To date, 23andMe has failed to provide adequate information to support a determination that the PGS is substantially equivalent to a legally marketed predicate for any of the uses for which you are marketing it; no other submission for the PGS device that you are marketing has been provided under section 510(k) of the Act, 21 U.S.C. § 360(k). 

Many people have remarked that the  tone of the letter (read on the FDA’s website) sounds exasperated, with the descriptions of the support that they have provided being particularly interesting.

As part of our interactions with you, including more than 14 face-to-face and teleconference meetings, hundreds of email exchanges, and dozens of written communications, we provided you with specific feedback on study protocols and clinical and analytical validation requirements, discussed potential classifications and regulatory pathways (including reasonable submission timelines), provided statistical advice, and discussed potential risk mitigation strategies.

23andMe submitted their 510(k)s on 2ndJuly, 2012 for PGS, however since then, they have added additional diagnostic tests to the raft of tests that it provides, all without addressing the FDA’s concerns about the original submission.
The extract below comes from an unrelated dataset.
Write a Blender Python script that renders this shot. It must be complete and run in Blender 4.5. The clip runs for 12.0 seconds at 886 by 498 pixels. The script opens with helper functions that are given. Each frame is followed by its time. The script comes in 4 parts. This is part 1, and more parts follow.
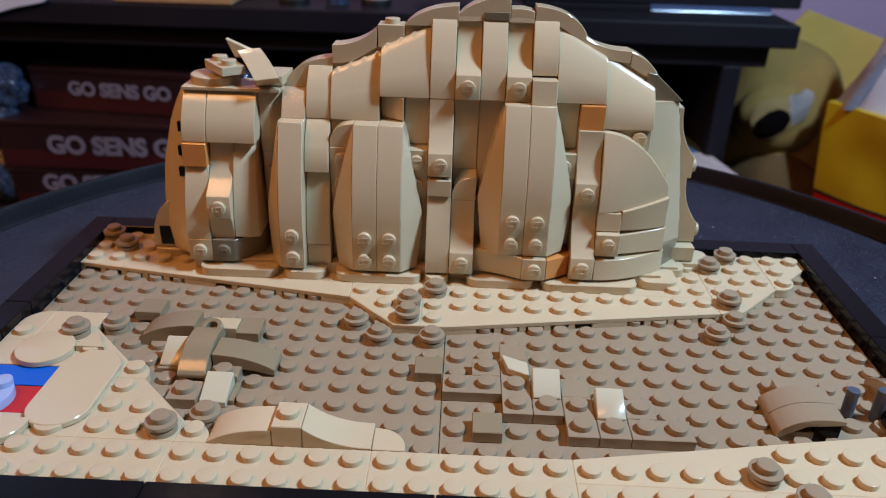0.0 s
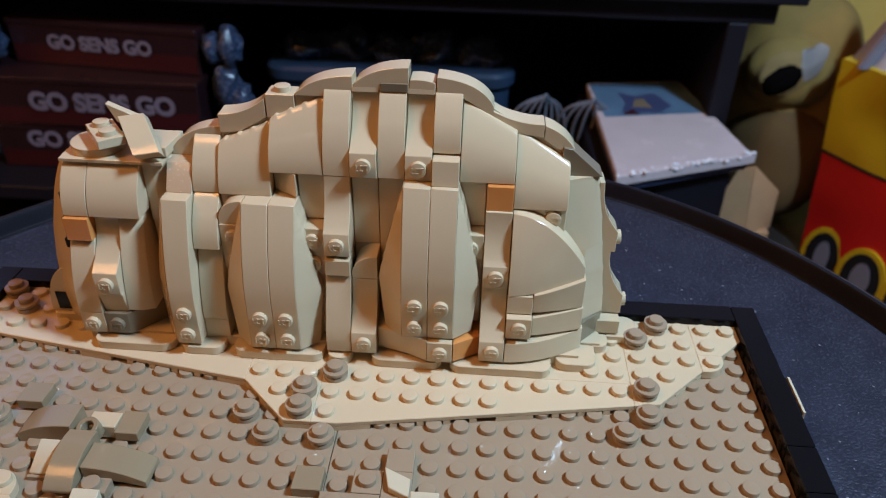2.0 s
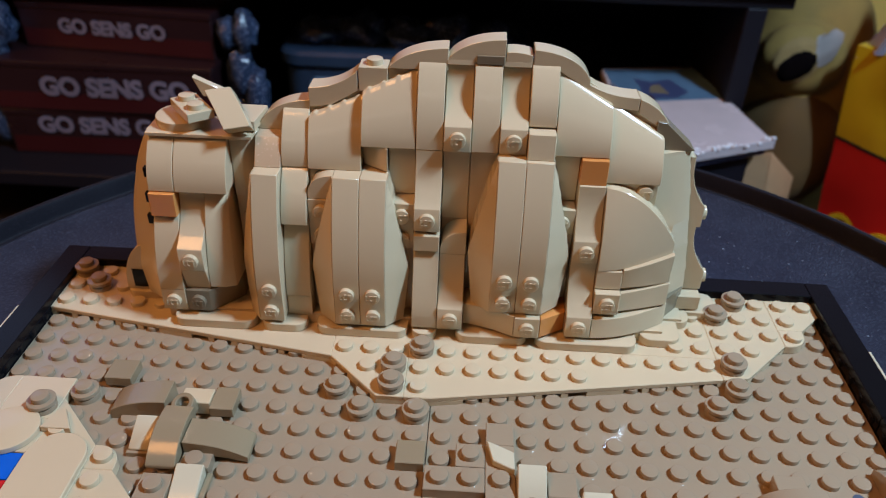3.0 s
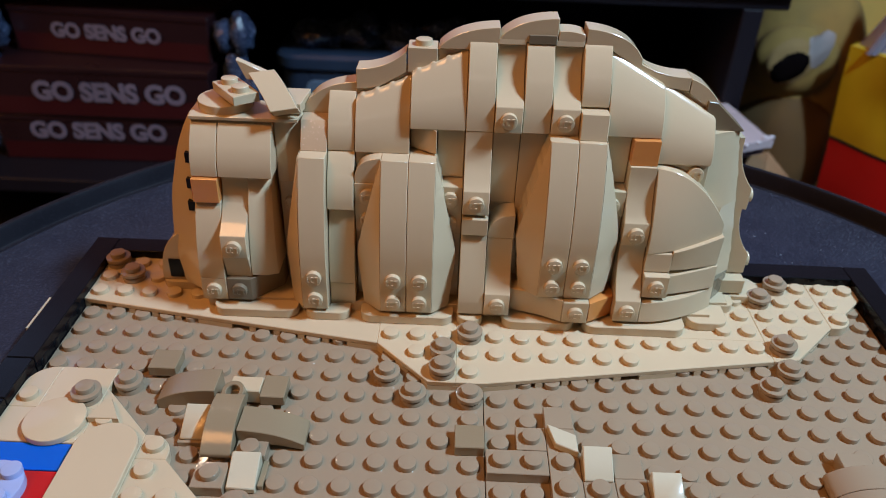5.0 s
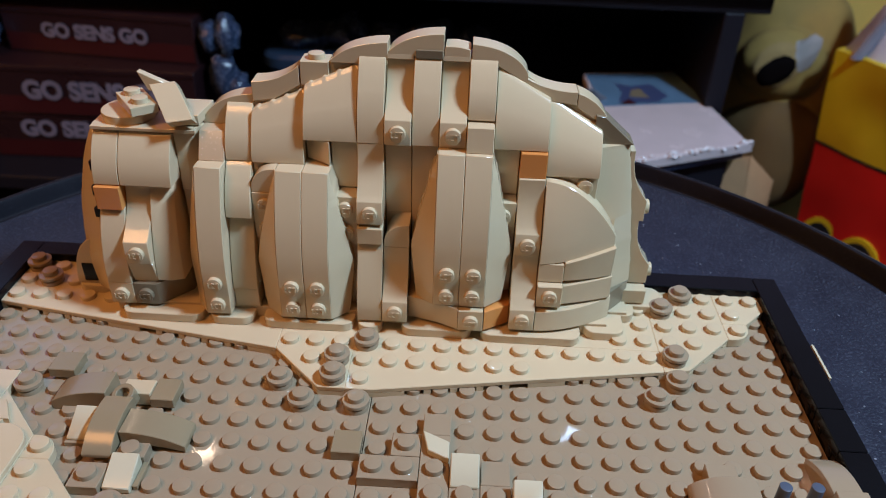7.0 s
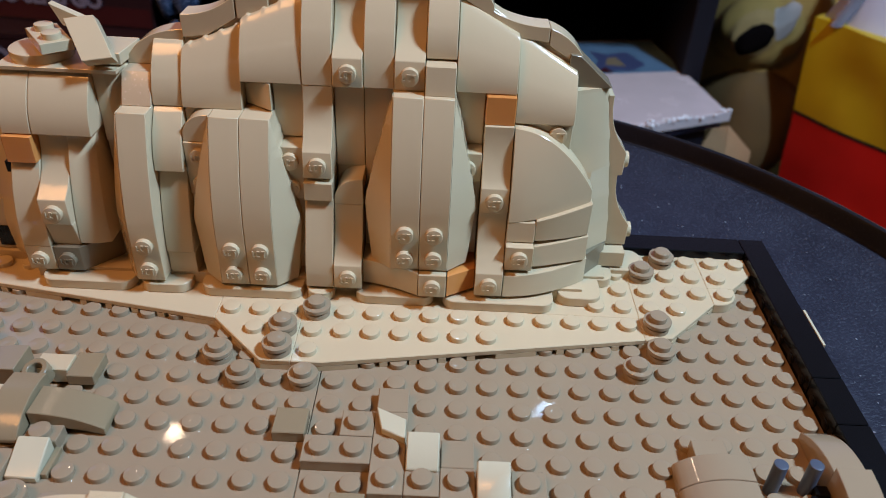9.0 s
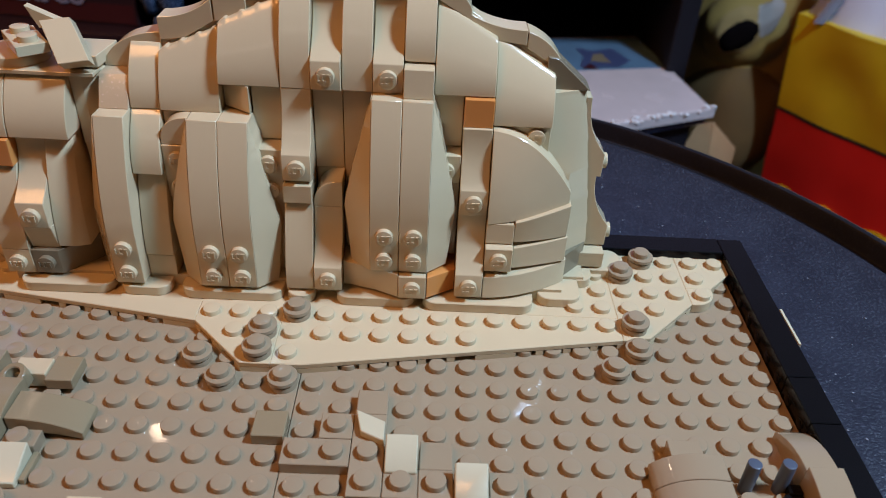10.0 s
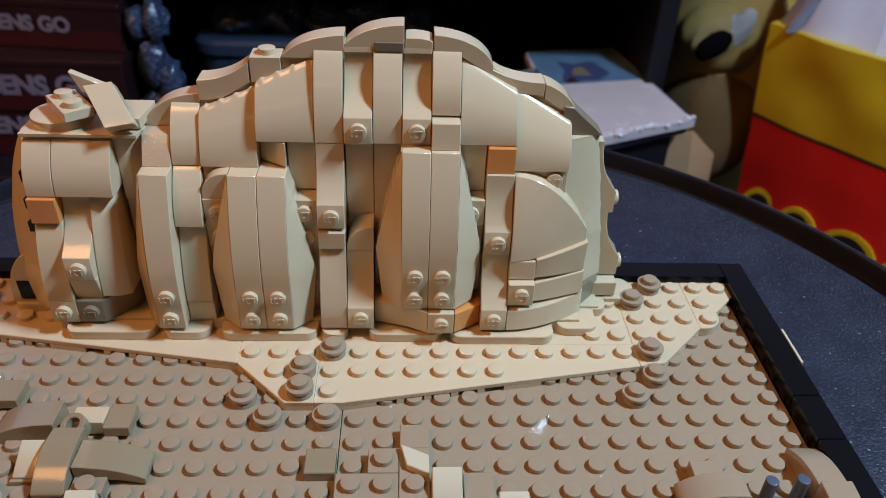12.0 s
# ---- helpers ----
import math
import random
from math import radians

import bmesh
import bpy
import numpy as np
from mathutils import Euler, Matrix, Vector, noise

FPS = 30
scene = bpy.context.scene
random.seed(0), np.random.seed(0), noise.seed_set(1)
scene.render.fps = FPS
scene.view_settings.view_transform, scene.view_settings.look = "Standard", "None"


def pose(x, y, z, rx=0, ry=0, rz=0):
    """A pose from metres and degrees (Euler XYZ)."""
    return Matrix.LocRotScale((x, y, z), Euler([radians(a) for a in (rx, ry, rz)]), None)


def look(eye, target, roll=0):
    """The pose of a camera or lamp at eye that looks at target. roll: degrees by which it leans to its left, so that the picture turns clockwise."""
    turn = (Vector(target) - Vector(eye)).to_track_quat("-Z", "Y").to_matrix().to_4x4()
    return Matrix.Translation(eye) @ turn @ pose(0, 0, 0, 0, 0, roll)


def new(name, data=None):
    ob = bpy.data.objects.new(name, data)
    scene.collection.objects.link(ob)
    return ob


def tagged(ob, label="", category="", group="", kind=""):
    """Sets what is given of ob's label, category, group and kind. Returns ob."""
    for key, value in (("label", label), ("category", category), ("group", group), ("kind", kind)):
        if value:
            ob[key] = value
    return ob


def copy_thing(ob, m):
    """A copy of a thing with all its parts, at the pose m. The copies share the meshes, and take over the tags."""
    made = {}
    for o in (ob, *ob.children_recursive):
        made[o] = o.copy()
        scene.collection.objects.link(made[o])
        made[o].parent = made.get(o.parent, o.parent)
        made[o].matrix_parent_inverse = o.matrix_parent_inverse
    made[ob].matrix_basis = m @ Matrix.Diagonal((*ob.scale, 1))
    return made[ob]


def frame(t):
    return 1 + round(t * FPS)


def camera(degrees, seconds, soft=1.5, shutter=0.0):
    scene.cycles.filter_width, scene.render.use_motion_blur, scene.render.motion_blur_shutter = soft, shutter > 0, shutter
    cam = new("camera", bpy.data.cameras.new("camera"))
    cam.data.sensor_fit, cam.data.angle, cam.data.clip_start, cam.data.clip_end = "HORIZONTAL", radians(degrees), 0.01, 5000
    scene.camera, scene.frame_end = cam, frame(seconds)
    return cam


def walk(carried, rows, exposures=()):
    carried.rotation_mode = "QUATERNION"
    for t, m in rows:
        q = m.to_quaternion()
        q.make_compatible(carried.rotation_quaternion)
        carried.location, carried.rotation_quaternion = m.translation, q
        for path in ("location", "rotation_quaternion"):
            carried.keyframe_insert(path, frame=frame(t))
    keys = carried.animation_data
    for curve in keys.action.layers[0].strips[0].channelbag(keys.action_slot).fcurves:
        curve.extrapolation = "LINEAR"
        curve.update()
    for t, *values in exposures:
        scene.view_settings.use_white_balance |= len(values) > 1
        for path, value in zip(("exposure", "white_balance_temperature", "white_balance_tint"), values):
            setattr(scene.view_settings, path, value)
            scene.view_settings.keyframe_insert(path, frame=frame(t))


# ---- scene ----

The FDA stated that because of the failure to address these concerns or provide additional information they considered 23andMe’s 510(k)s withdrawn.

In the letter, the FDA stated their concerns over patients taking unnecessarily drastic measures in response to the information contained in these diagnostic tests, especially since these tests have not yet been classified. Pharma IQ has covered genetic testing before; however the FDA expressing their concerns over false positive genetic tests and a lack of genetic counseling may have been misguided in this context. The warning letter seems to have been prompted by a simple lack of compliance by 23andMe, a failure to submit the correct information to the regulator despite support from the regulator. By bringing concerns about genetic testing into the warning letter, the FDA has inadvertently changed the debate around the topic into one on informed consent, privacy and genetic counseling. There has also been somewhat of a backlash from some who believe that they have a right to know their genetic information and that the FDA shouldn’t be making decisions about who is qualified enough to know their genetic information.

23andMe have 15 days to reply to this letter with the steps they intend to take to remedy the situation. Their response will certainly make the news again and give more oxygen to the debates around the topic of genetic testing. It may be a setback for this one company, but by bringing this topic into the open, this warning may do a great deal to allow for more nuanced discussion over the issues in genetics which all of us may face over the coming years.